Romain Duris, L’Auberge espagnole (2002), écrit par Cédric Klapisch

Athènes. Cette ville est habitée, je le vois, je l’entends, mais surtout, je le ressens. Pas seulement au sens « des gens y vivent », mais au sens de « l’habiter », c’est-à-dire l’expérience du lieu, le rapport entre soi, autrui et son environnement : on met de soi dans une ville, on la transforme de par nos façons d’agir, les lieux qu’on fréquente, les moyens qu’on utilise, les souvenirs qu’on y associe mais elle nous transforme aussi, elle laisse sur nous des empreintes invisibles. Cette ville a une odeur que je n’arrive pas encore bien à définir car elle m’est inconnue. Une odeur d’accalmie, mais aussi de quelque chose qui se prépare, qui gronde là sous nos pieds. Une odeur de café froid et de fruit trop mur, une odeur de lutte tout autant que de petit village du sud de la France en plein mois d’août. Tous mes sens sont en alerte pour ce premier voyage à travers la ville. Je veux y aller doucement, m’imprégner de chaque quartier, de chaque ambiance. Je ne veux pas consommer la ville, je ne veux pas la traverser, je veux qu’elle me traverse, je veux la laisser m’embarquer, sans attente.

La rue Kallidromiou, entre la colline de Strefi et la place principale d’Exarcheia

Comment ne pas être une touriste ? Souvent je m’empêche de prendre des photos, je n’ose pas. Je veux qu’iels croient que je suis grecque, me fondre dans le décor. Est-ce que je passe inaperçu ? Je sais pourquoi j’ai aussi mauvaise opinion des touristes, vu les impacts du tourisme de masse sur les populations.
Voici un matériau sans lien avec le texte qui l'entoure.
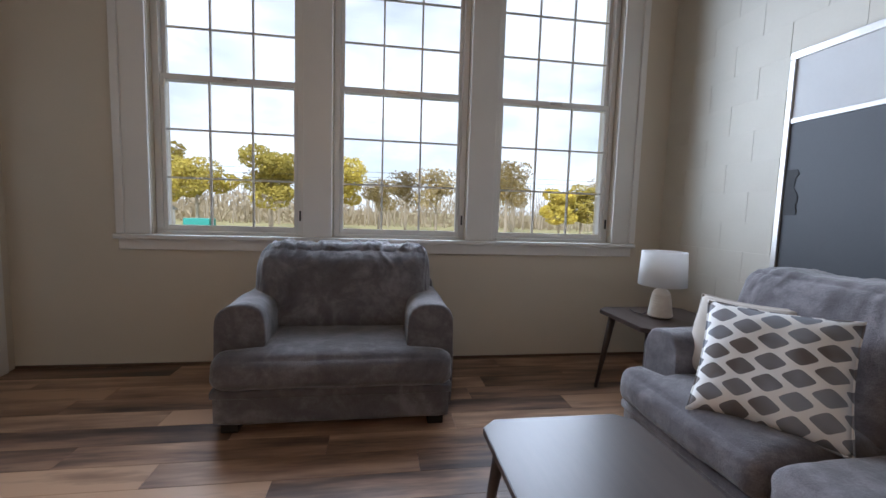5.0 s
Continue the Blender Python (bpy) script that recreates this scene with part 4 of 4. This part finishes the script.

Mais est-ce que tout tourisme est obligatoirement mauvais ? Est-ce qu’il peut exister un tourisme respectueux de la vie locale ? J’ai si peur de déranger, de perturber cette scène de vie quotidienne qui se déroule sous mes yeux et à laquelle je suis étrangère.


La colline de Strefi

Aujourd’hui j’ai découvert la colline de Strefi. Une des premières choses que j’ai appris sur Athènes concernait cette colline, l’un des rares bosquets sauvages d’Athènes et le seul espace de rassemblement public librement accessible dans le quartier d’Exarcheia. Voilà ce que j’en avais lu :

« Depuis le 3 octobre 2022, la colline de Strefi est détruite par deux entreprises : la société immobilière Prodea Investments et Unison (un prestataire de services utilisé par la commune), en utilisant un plan dit de rénovation qui leur a été accordé par la commune d’Athènes. Comme c’est le cas dans le monde entier, par la privatisation directe ou indirecte des espaces publics, les collines et les places sont entièrement modifiées en sites touristiques, laissant les habitants et les habitantes hors des lieux où ils vivent et socialisent tous les jours. […] Athènes est une fois de plus la cible de gentrification autoritaire de la part de la municipalité qui utilise l’intimidation pour forcer par la transformation des espaces publics sans aucune discussion avec les habitants. »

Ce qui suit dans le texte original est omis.